This time every year, people ask if we really need International Men's Day. The answer is always yes, but this year in particular, it’s a categorical, resounding, definite, resolute yes.
Men don’t feel as much of a need as women to be on a constant diet, or spend half of their life shaving their legs. But to deny today is to deny that men don’t face different, equally insidious pressures.
The theme for International Men’s Day 2016 is “Stop Male Suicide”. Suicide is the leading cause of death for men under 50 in the UK. Of the total number of suicides in 2012, 4,590 were men and 1,391 were women. Men are more than three times likely to end their own lives, and this is a consistent trend over decades.

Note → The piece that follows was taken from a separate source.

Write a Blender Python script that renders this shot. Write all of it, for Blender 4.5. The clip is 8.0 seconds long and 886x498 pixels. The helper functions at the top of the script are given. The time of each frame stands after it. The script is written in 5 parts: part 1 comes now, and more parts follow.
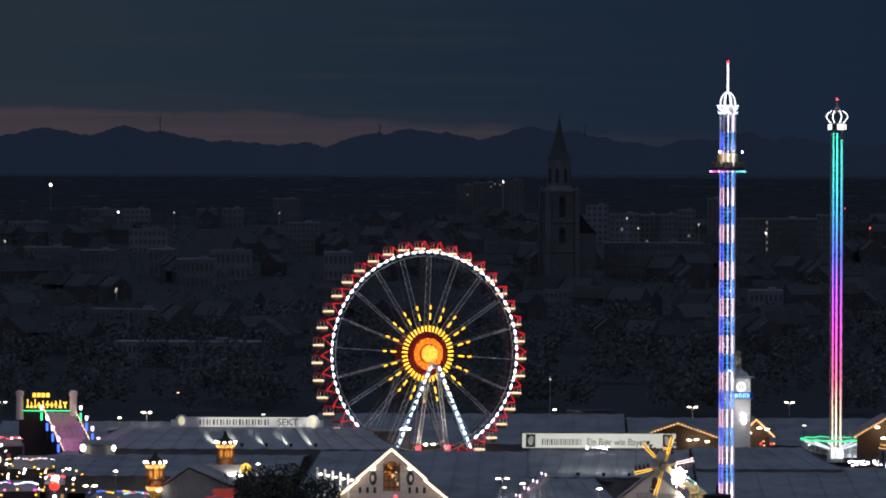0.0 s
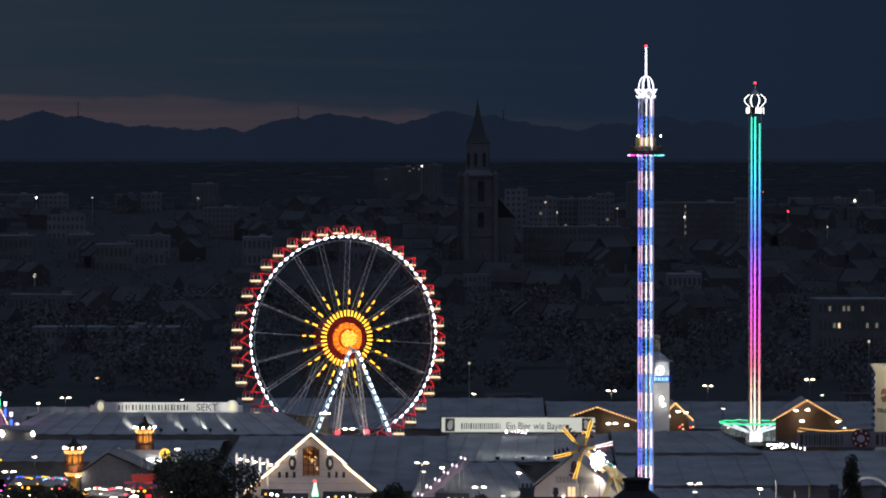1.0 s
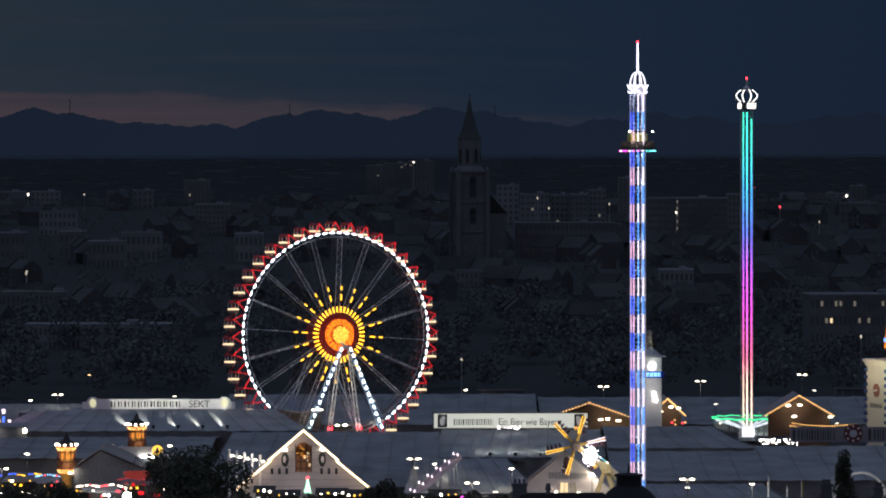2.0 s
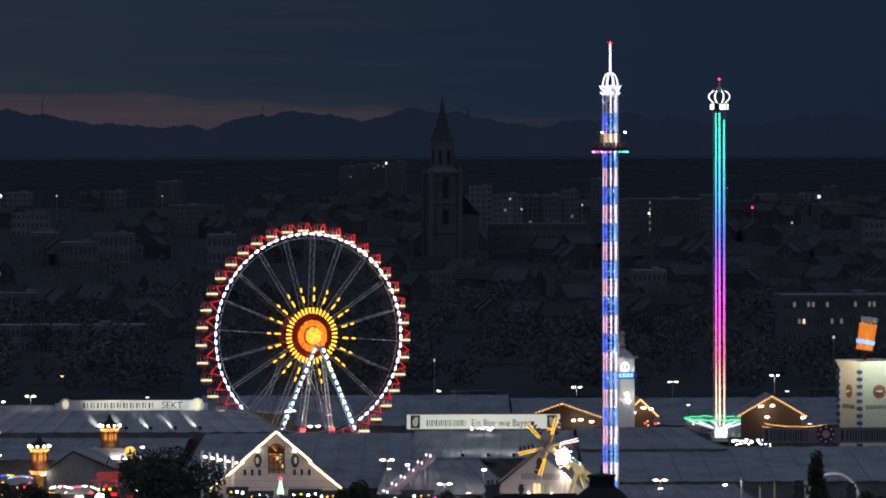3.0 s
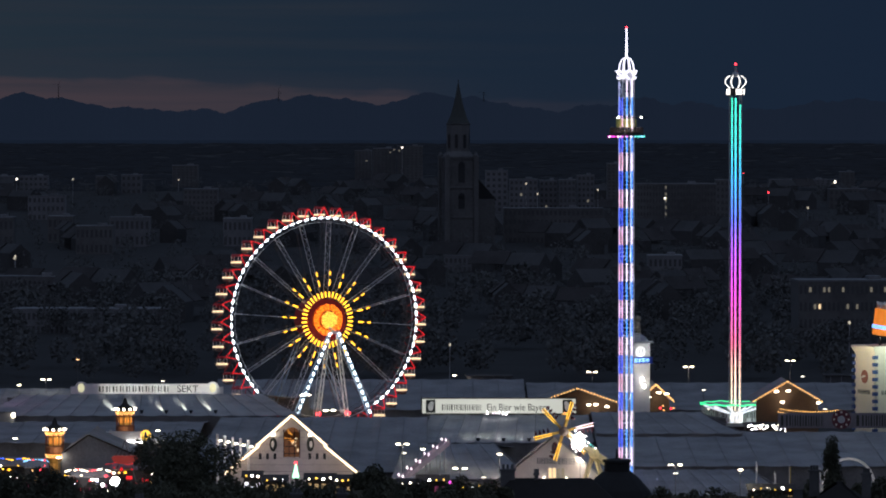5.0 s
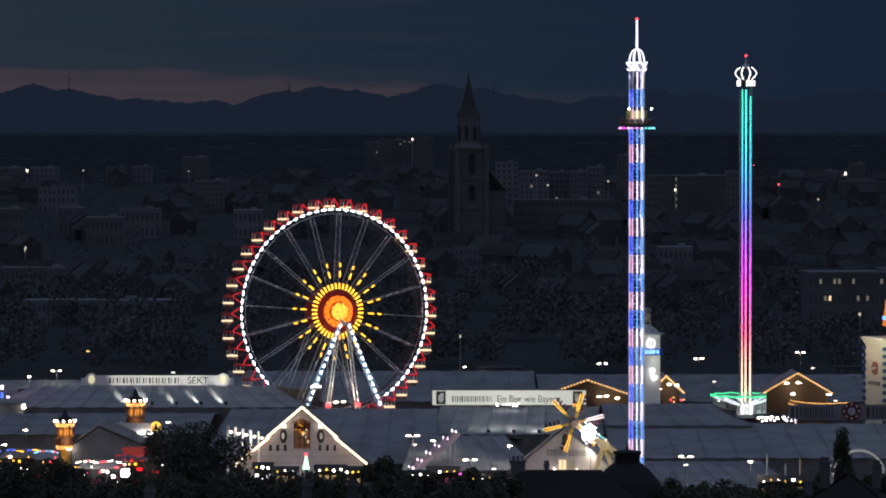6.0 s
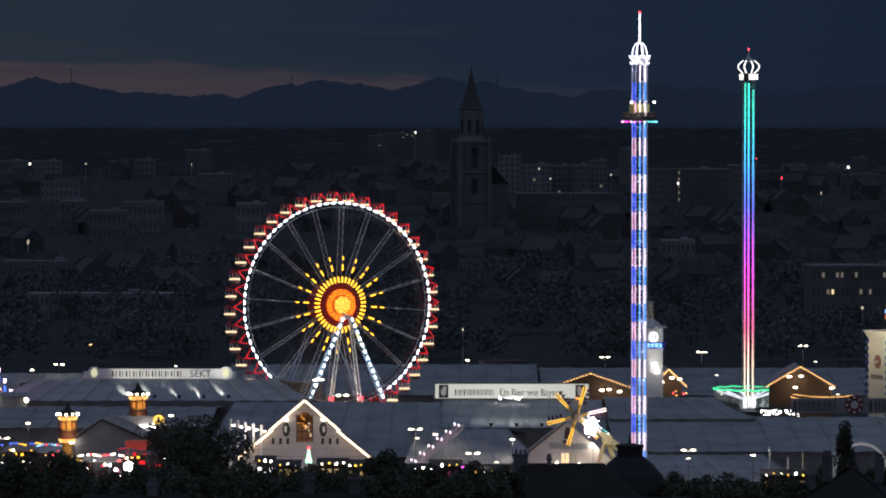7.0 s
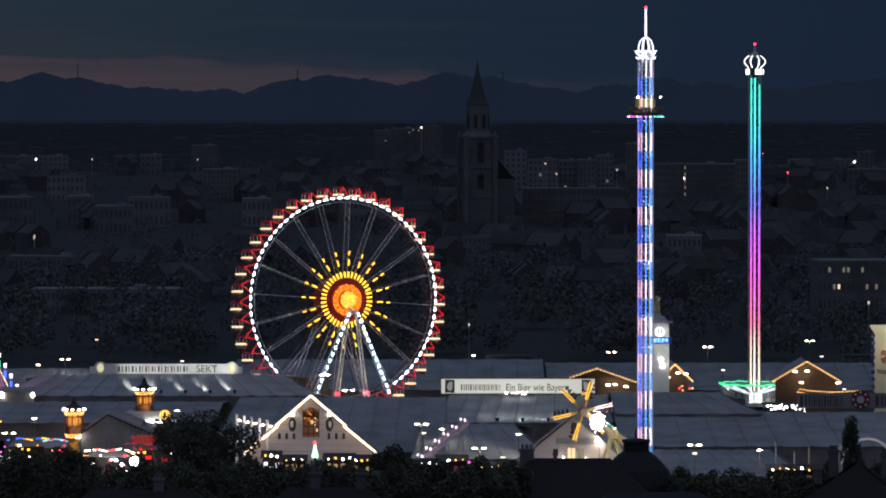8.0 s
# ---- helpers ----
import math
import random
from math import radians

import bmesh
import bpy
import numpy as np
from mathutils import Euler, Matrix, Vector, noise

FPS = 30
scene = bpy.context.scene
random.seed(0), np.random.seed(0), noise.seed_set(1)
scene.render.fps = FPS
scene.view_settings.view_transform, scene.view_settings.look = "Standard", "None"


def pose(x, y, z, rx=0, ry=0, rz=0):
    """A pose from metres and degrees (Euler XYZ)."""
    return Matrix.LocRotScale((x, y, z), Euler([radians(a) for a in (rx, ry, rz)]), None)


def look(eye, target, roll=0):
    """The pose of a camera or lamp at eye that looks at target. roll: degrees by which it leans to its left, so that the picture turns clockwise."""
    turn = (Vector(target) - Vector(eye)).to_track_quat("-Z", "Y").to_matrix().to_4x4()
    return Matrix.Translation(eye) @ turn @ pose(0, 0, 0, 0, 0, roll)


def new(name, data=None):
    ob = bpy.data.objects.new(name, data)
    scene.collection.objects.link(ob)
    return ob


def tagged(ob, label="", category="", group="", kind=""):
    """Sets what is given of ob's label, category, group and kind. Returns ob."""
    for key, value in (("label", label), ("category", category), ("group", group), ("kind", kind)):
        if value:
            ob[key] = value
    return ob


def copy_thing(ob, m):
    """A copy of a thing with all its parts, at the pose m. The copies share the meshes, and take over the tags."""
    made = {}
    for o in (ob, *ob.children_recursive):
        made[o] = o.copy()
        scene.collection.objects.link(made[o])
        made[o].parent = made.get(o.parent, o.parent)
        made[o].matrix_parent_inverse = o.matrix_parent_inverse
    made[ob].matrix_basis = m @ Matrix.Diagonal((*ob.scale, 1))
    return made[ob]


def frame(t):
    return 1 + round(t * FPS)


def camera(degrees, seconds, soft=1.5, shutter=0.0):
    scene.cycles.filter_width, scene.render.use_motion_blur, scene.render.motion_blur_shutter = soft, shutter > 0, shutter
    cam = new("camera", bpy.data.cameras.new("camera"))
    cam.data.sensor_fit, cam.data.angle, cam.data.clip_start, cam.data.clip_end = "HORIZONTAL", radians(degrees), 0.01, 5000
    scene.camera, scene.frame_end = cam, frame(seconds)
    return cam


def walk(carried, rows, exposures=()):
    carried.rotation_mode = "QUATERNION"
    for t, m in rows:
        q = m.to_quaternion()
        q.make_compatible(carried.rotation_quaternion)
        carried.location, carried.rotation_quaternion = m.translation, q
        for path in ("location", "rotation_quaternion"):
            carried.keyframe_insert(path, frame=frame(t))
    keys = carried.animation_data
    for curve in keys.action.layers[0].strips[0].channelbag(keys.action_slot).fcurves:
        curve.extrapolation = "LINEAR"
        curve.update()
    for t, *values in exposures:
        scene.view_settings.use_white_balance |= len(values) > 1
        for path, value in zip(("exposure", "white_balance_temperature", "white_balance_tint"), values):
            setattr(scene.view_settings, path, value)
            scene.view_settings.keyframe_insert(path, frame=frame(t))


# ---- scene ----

And this isn’t just the UK. The International Men's Day campaign says this is a problem worldwide, apart from in China where suicide rates are about equal between men and women.
To question today is to go completely against the values of feminism. Emmeline Pankhurst once said “You must make women count as much as men; you must have an equal standard of morals”. To be a feminist is to believe that women have the same rights as men – no more, no less.
The question shouldn’t be whether we need an International Men's Day but how we can respect the issues and challenges faced by men, so that they in turn show the same respect for their female counterparts. How we can lead and fight by example, not alienate a whole sex.
International Men’s Day doesn’t take away from the issues facing women; we don’t have a monopoly on suffering.
Feminists cannot insist that society listen to the problems women face and take them seriously if they are then going to go out of their way to sneer at a day that is discussing how to combat male suicide. It is contradictory, and just downright unfair on the relatives and friends of those who have lost a son, father, husband or a brother to suicide.
I haven’t experienced much discrimination due to the gender I was unwittingly born into; not from the “everyday” nor the extreme end of the scale. I haven’t entered a forced marriage, I haven’t been threatened with rape, or faced lower pay than male colleagues. I’ve barely had a wolf-whistle. But I can empathise with women who have experienced sexism as much as I can without having shared their experiences. And the same should go for today.
Women can’t completely know what it feels like to be a man suffering with mental health problems and not feel able to tell someone or go for help. But we can empathise, because we also face societal expectations, and because we’re hardly immune to mental health problems.
Men think they have to be stoic; they are not encouraged to talk about their feelings. Time with friends is reserved for banter and jokes at each other's expense. Fathers bottle their emotions up, sons do as they see. As a consequence, many men suffer in silence until it’s too late.
They act in accordance with what they think it means to be a man. And this contributes to the thousands of men taking their own lives every year in the UK.
If someone disparaged, say, the pressures on women to conform to expectations about their appearance, and the body image problems and eating disorders these pressures contribute to, we’d be rightly outraged.
If just one man sees someone belittle the cause to show some love and compassion towards men’s issues – as today is all about – this could further reiterate the wrong message; the message that could be keeping them from telling their doctor they’re depressed.